Hyman was born in New York City. He trained classically by his mother's brother, the concert pianist Anton Rovinsky, a fixture of the pre-war art scene in New York, noted for having premiered some of Charles Ives's works, such as The Celestial Railroad in 1928. Hyman said of Rovinsky, "He was my most important teacher. I learned touch from him and a certain amount of repertoire, especially Beethoven. On my own I pursued Chopin. I loved his ability to take a melody and embellish it in different arbitrary ways, which is exactly what we do in jazz. Chopin would have been a terrific jazz pianist. His waltzes are in my improvising to this day." Dick's older brother, Arthur, introduced him to the music of Bix Beiderbecke, Louis Armstrong, Teddy Wilson, and others. By high school, he was playing in dance bands throughout Westchester County.
Hyman completed his freshman year at Columbia University, and in June 1945, he enlisted in the Army, transferred to the Navy, and began playing in the band department. When he returned to Columbia, he won an on-air piano competition, earning him 12 free lessons with Teddy Wilson, the Swing Era pianist who a decade earlier had broken the race barrier as a member of the Benny Goodman Trio.
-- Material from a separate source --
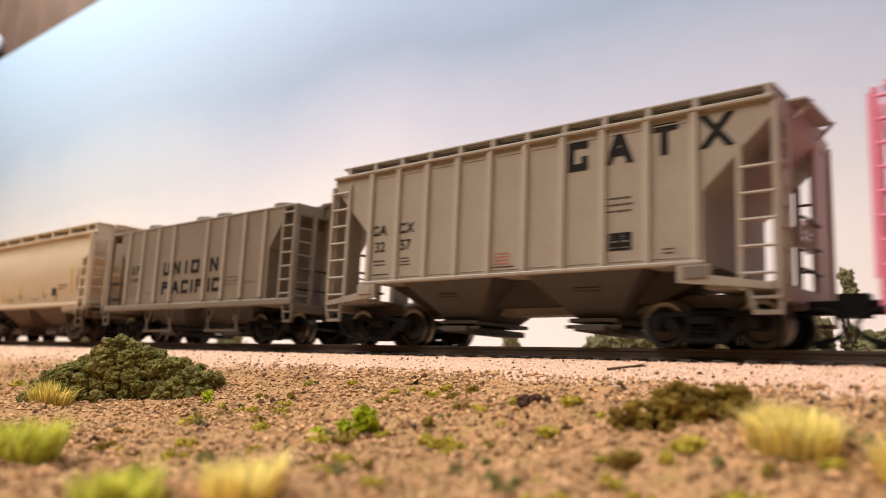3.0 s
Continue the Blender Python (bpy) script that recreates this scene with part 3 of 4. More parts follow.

A few years later, Hyman himself became Goodman's pianist.
While developing a facility for improvisation in his own piano style, Hyman has also investigated ragtime and the earliest periods of jazz and has researched and recorded the piano music of Scott Joplin, Jelly Roll Morton, James P. Johnson, Zez Confrey, Eubie Blake and Fats Waller which he often features in his frequent recitals. Hyman recorded two highly regarded ragtime albums under the pseudonym "Knuckles O'Toole", and included two original compositions. In 1952, he played with Charlie Parker on the only television appearance Parker ever made; the band included Dizzy Gillespie and played Hot House.